Required task. All lines from the beginning of the listing through the line with "WIN = (3.112, 4.632, 1.003, 2.047)" are to be copied word for word; the pictures are not.

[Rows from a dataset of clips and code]
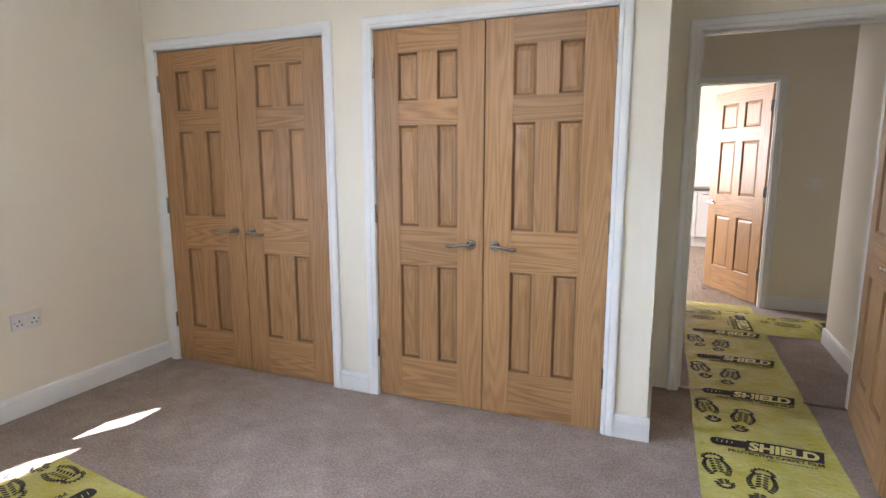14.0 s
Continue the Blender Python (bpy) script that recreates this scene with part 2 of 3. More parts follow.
def pierced(axis, a0, a1, d0, d1, z0, z1, holes):
    """A wall along axis 'x' or 'y' from a0 to a1, between d0 and d1, with openings (start, end, sill, head)."""
    bm = bmesh.new()

    def piece(s, e, lo, hi):
        if e - s > 1e-5 and hi - lo > 1e-5:
            box(bm, *((s, e, d0, d1) if axis == "x" else (d0, d1, s, e)), lo, hi)
    at = a0
    for s, e, lo, hi in sorted(holes):
        piece(at, s, z0, z1)
        piece(s, e, z0, lo)
        piece(s, e, hi, z1)
        at = e
    piece(at, a1, z0, z1)
    return bm


# ---- the shell of the rooms ----
CEILING = 2.468
WX, EX, NY, CY, EY = -0.378, 3.863, 5.129, 1.574, 0.880
HX, HY = 0.800, -1.355
TOP = 2.6
def structure(name, bm, mat, label, category):
    return solid(name, bm, mat, label, category, kind="structure")


HEAD = 1.995
C1, C2 = (2.540, 3.764), (1.009, 2.233)
ENT = (-0.202, 0.642)
KIT = (-0.075, 0.772)
LIN = 0.028
WIN = (3.112, 4.632, 1.003, 2.047)

floor = structure("floor", boxed(WX - 0.15, EX + 0.1, HY - 0.05, NY + 0.1, -0.12, 0.0), CARPET, "taupe twist pile carpet with flattened tread marks", "floor")
structure("wall_north", boxed(WX - 0.12, EX + 0.34, NY, NY + 0.3, -0.12, TOP), CREAM, "plain cream painted bedroom wall with two sockets", "wall")
structure("wall_west", boxed(WX - 0.12, WX, EY, NY, -0.12, TOP), CREAM, "plain cream painted bedroom wall", "wall")
structure("wall_east", pierced("y", HY - 0.1, NY, EX, EX + 0.34, -0.12, TOP, [WIN]), CREAM, "cream painted outside wall with a deep window opening", "wall")
structure("wall_south", pierced("x", HX + 0.1, EX, CY - 0.1, CY, -0.12, TOP, [(C1[0] - LIN, C1[1] + LIN, -0.12, HEAD + LIN), (C2[0] - LIN, C2[1] + LIN, -0.12, HEAD + LIN)]), CREAM, "cream painted wall with two built-in cupboards", "wall")
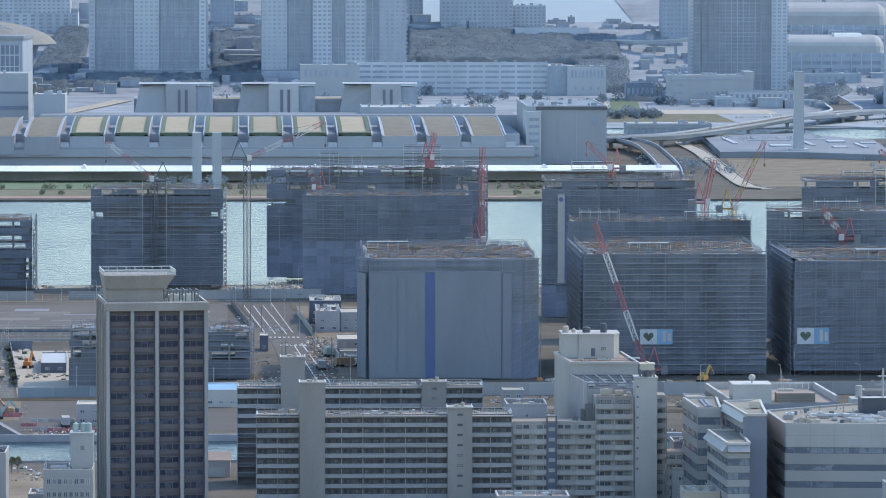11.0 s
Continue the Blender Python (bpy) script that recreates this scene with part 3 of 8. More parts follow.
# ---------------------------------------------------------------- scaffolded blocks
def scaffold_side(th, p0, p1, z0, z1, lift=1.9, step=7.2, out=1.3, mat="steel", low=0.0, tube="scaffold"):
    """Scaffolding on one side: standards, decks with toe boards, guard rails and braces."""
    m, L = edge(p0, p1)
    n = max(2, round(L / step))
    sm = Geo().box(-0.06, 0.06, -out - 0.06, -out + 0.06, z0, z1 + 1.2).mesh("standard", tube)
    for i in range(n + 1):
        hang("standard", sm, th, m @ pose(L * i / n, 0, 0))
    boards = mat if mat.startswith("net") else "net_dark" if mat == "scaffold" else "scaffold"
    o = [(-0.45, -0.05), (-out - 0.04, -0.05), (-out - 0.04, 0.28), (-out, 0.28), (-out, 0.05), (-0.45, 0.05)]
    dg = Geo().add([(u, a, b) for u in (0, L) for a, b in o], [(i, (i + 1) % 6, 6 + (i + 1) % 6, 6 + i) for i in range(6)] + [(5, 4, 3, 2, 1, 0), (6, 7, 8, 9, 10, 11)])
    dg.k = [0, 1, 1, 1, 0, 0, 0, 0]
    dm = dg.mesh("deck", [boards, mat])
    heights, z = [], z0 + lift
    while z < z1 + 0.5:
        if z > low:
            hang("deck", dm, th, m @ pose(0, 0, z))
            heights.append(z)
        z += lift
    g = Geo()
    for z in heights:
        g.box(0, L, -out - 0.04, -out + 0.04, z + 0.95, z + 1.03)
    for i in range(0, n, 5):
        for j in range(int((z1 - z0) / lift / 2)):
            a, b = (L * i / n, L * min(n, i + 2) / n)
            zz = z0 + j * 2 * lift
            g.bar((a, -out - 0.1, zz), (b, -out - 0.1, zz + 2 * lift), 0.05)
    rnd = random.Random(int(L * 100))
    for i in range(int(L / 1.8) + 1):
        g.box(i * 1.8 - 0.035, i * 1.8 + 0.035, -out - 0.07, -out, max(z0, low - 2), z1 + rnd.uniform(0.2, 2.4))
    if g.v:
        tagged(part("bracing", g, tube, th, "", m), kind="stuff")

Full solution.
14.0 s
Continue the Blender Python (bpy) script that recreates this scene with part 2 of 3. More parts follow.
def pierced(axis, a0, a1, d0, d1, z0, z1, holes):
    """A wall along axis 'x' or 'y' from a0 to a1, between d0 and d1, with openings (start, end, sill, head)."""
    bm = bmesh.new()

    def piece(s, e, lo, hi):
        if e - s > 1e-5 and hi - lo > 1e-5:
            box(bm, *((s, e, d0, d1) if axis == "x" else (d0, d1, s, e)), lo, hi)
    at = a0
    for s, e, lo, hi in sorted(holes):
        piece(at, s, z0, z1)
        piece(s, e, z0, lo)
        piece(s, e, hi, z1)
        at = e
    piece(at, a1, z0, z1)
    return bm


# ---- the shell of the rooms ----
CEILING = 2.468
WX, EX, NY, CY, EY = -0.378, 3.863, 5.129, 1.574, 0.880
HX, HY = 0.800, -1.355
TOP = 2.6
def structure(name, bm, mat, label, category):
    return solid(name, bm, mat, label, category, kind="structure")


HEAD = 1.995
C1, C2 = (2.540, 3.764), (1.009, 2.233)
ENT = (-0.202, 0.642)
KIT = (-0.075, 0.772)
LIN = 0.028
WIN = (3.112, 4.632, 1.003, 2.047)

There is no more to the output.